Untuk pertama kalinya, ratusan narapidana dari lapas atau rutan di seluruh Indonesia dikumpulkan di satu tempat. Museum Rekor-Dunia Indonesia pun mencatat, festival seni narapidana itu merupakan yang pertama di dunia dan dengan peserta paling banyak.

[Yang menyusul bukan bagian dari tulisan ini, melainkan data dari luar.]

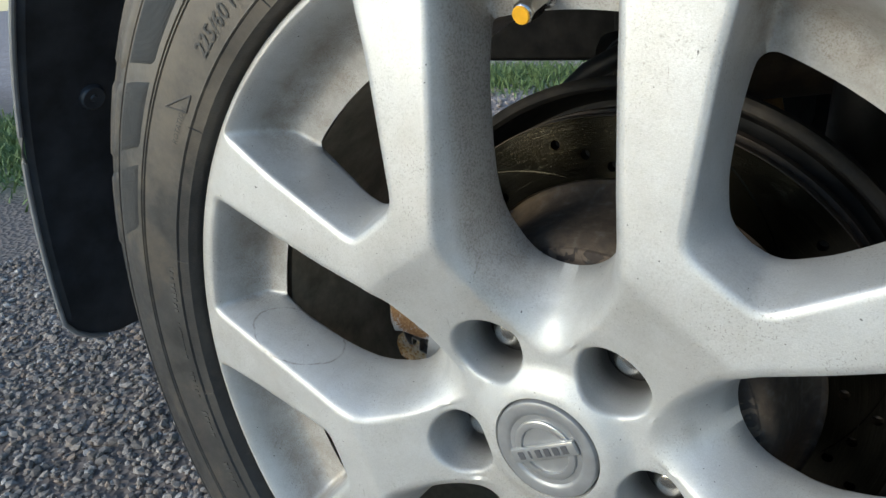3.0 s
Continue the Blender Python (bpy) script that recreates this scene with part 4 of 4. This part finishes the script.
part("stay", tube([(0.020, 0.345, 0.125), (0.026, 0.340, 0.118), (0.060, 0.345, 0.120)], 0.006, 10), BLACK_STEEL, hanger, "black stay")
damper = empty("shock_absorber", HUB, "dusty dark shock absorber tube", "shock absorber")
part("tube", tube([(0.090, 0.27, -0.06), (0.10, 0.29, 0.20)], 0.021, 18), BLACK_STEEL, damper)
part("rod_boot", tube([(0.10, 0.29, 0.20), (0.103, 0.296, 0.30)], 0.028, 18), BLACK, damper)
axle = empty("axle_housing", HUB, "black axle housing and tank under the car", "axle housing")
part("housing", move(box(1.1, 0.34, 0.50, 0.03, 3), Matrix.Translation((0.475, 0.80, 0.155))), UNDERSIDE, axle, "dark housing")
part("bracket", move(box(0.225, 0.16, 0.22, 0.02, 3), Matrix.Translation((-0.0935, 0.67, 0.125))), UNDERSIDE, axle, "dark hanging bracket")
hose = [(-0.168, 0.200, 0.070), (-0.155, 0.200, 0.085), (-0.131, 0.200, 0.099), (-0.104, 0.200, 0.119), (-0.077, 0.200, 0.138), (-0.060, 0.201, 0.153), (-0.039, 0.203, 0.164), (0.01, 0.21, 0.172), (0.06, 0.23, 0.17)]
brake_hose = empty("brake_hose", HUB, "black rubber brake hose behind the disc", "brake hose")
part("tube", tube(hose, 0.0075, 12), BLACK, brake_hose, "black rubber tube")
part("ferrule", tube([(-0.140, 0.200, 0.0935), (-0.137, 0.200, 0.0953), (-0.122, 0.200, 0.1060), (-0.119, 0.200, 0.108)], [0.0085, 0.0115, 0.0115, 0.0085], 14), BLACK_STEEL, brake_hose, "dark crimped ferrule")

# ---- wheel arch liner with mud flap ----
flap = empty("wheel_arch_liner", HUB, "black moulded plastic wheel arch liner with mud flap", "wheel arch")


def liner_section():
    pts = []
    for i in range(61):
        a = radians(12 + 168 * i / 60)
        pts.append((0.4180 * math.cos(a), 0.4180 * math.sin(a)))
    return pts + [(-0.4200, -0.012), (-0.4270, -0.042)]


bm = bmesh.new()
rows = []
for y, lift, cut in ((-0.012, 0.004, 0.026), (-0.008, 0.0, 0.020), (0.0, 0.0, 0.011), (0.012, 0.0, 0.004), (0.030, 0.0, 0.0), (0.10, 0.0, 0.0), (0.104, 0.003, 0.0), (0.26, 0.003, 0.0)):
    rows.append([])
    for x, z in liner_section():
        s = 1 + lift / math.hypot(x, z)
        rows[-1].append(bm.verts.new((x * s, y, max(z * s, -0.042 + cut))))
for a, b in zip(rows, rows[1:]):
    for k in range(len(a) - 1):
        bm.faces.new((a[k], a[k + 1], b[k + 1], b[k]))
bmesh.ops.solidify(bm, geom=bm.faces[:], thickness=-0.0035)
part("liner", bm, BLACK, flap, "black plastic liner")
edge_pts = [(x * 1.012, -0.0135, z * 1.012) for x, z in liner_section()[20:-2]] + [(-0.4240, -0.0125, -0.016), (-0.4240, -0.006, -0.026), (-0.4245, 0.004, -0.034), (-0.4250, 0.018, -0.040)]
part("edge_trim", tube(edge_pts, 0.0022, 8), CAPGREY, flap, "grey outer edge of the flap")
for p in ((-0.3839, 0.0388, 0.1595), (-0.4080, 0.0668, 0.1003)):
    v = Vector((p[0], 0, p[2]))
    d = v.normalized()
    m = Matrix.Translation(d * 0.4165 + Vector((0, p[1], 0))) @ (-d).to_track_quat("-Y", "Z").to_matrix().to_4x4()
    part("liner_clip", move(lathe([(0.0, -0.0030), (0.0022, -0.0030), (0.0030, -0.0016), (0.0042, -0.0020), (0.0085, -0.0026), (0.0100, -0.0010), (0.0102, 0.0025)], 24), m), BLACK, flap, "round plastic push clip")

# the car's body above and behind the wheel
bm = move(box(4.3, 1.75, 0.40, 0.02), Matrix.Translation((1.25, 1.475, 0.649)))
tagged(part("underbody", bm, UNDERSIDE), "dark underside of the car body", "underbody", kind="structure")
side = rounded([(-0.95, 0.800), (-1.02, 0.95), (-0.98, 1.12), (-0.62, 1.62), (0.95, 1.70), (1.85, 1.20), (3.15, 1.08), (3.45, 0.95), (3.42, 0.800)], [0.05, 0.08, 0.08, 0.15, 0.25, 0.2, 0.2, 0.1, 0.05], 0.05)
bm = extrude_outline(side, -0.010, 1.790, 0.05, 4)
tagged(part("car_body", bm, plain("silver_car_paint", (0.42, 0.42, 0.42), 0.3, 0.5, 0.05)), "plain silver car body over the wheel", "car body", kind="structure")

# ---- far things behind the car ----
fence = empty("red_rail", (0, 0, 0), "red-painted low rail far behind the gravel yard", "rail")
ra, rb = Vector((-4.3, 13.8, 0)), Vector((-1.0, 8.72, 0))
run = Matrix.Translation((ra + rb) / 2) @ Euler((0, 0, math.atan2(rb.y - ra.y, rb.x - ra.x))).to_matrix().to_4x4()
part("rail", move(box((rb - ra).length, 0.06, 0.26, 0.02), run @ Matrix.Translation((0, 0, 0.145))), RED, fence)
for k in range(4):
    part("post", move(box(0.08, 0.08, 0.34, 0.01), run @ Matrix.Translation((-2.7 + 1.8 * k, 0.075, 0.17))), RED, fence)

blades_rng = random.Random(12)
verts, faces = [], []
for _ in range(15000):
    cx, cy, rx, ry = blades_rng.choices(GRASS_PATCHES, (1.5, 10, 4, 1.5, 1))[0]
    x, y = cx + blades_rng.gauss(0, 0.5) * rx, cy + blades_rng.gauss(0, 0.5) * ry
    h, a = blades_rng.uniform(0.015, 0.06), blades_rng.uniform(0, 6.28)
    w = 0.004
    lx, ly = blades_rng.gauss(0, 0.03), blades_rng.gauss(0, 0.03)
    o = len(verts)
    c, s = math.cos(a) * w, math.sin(a) * w
    verts += [(x - c, y - s, 0), (x + c, y + s, 0), (x + lx * 0.4 + c * 0.7, y + ly * 0.4 + s * 0.7, h * 0.6), (x + lx * 0.4 - c * 0.7, y + ly * 0.4 - s * 0.7, h * 0.6), (x + lx, y + ly, h)]
    faces += [(o, o + 1, o + 2, o + 3), (o + 3, o + 2, o + 4)]
tagged(raw("grass", verts, faces, GRASS), "sparse green grass growing through the gravel", "grass", kind="stuff")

Tak ada artis atau bintang teater dalam pentas itu. Semua karakter dimainkan oleh warga binaan atau narapidana. Pada drama musikal terdapat 152 narapidana yang bermain peran. Mereka diseleksi oleh sutradara Krisna Aditya dari Je Production melalui teleconference sebulan sebelum pementasan. Setelah dipilih, narapidana dikumpulkan di Lapas Kelas IIA Salemba, Jakarta Pusat, selama dua minggu untuk dilatih oleh para instruktur. Dalam sehari, mereka menghabiskan waktu berlatih selama sembilan sampai 10 jam.
Stanley (41), warga binaan Lapas Kelas I Tangerang, tidak pernah melakonkan peran dalam pentas drama maupun teater. Namun, ketika diberi kesempatan, ia bermain peran dan bernyanyi maksimal. ”Ini untuk pembuktian diri kalau kami yang hidup di balik jeruji dengan ruang terbatas dan berebut napas masih bisa berkarya,” kata Stanley seusai pentas.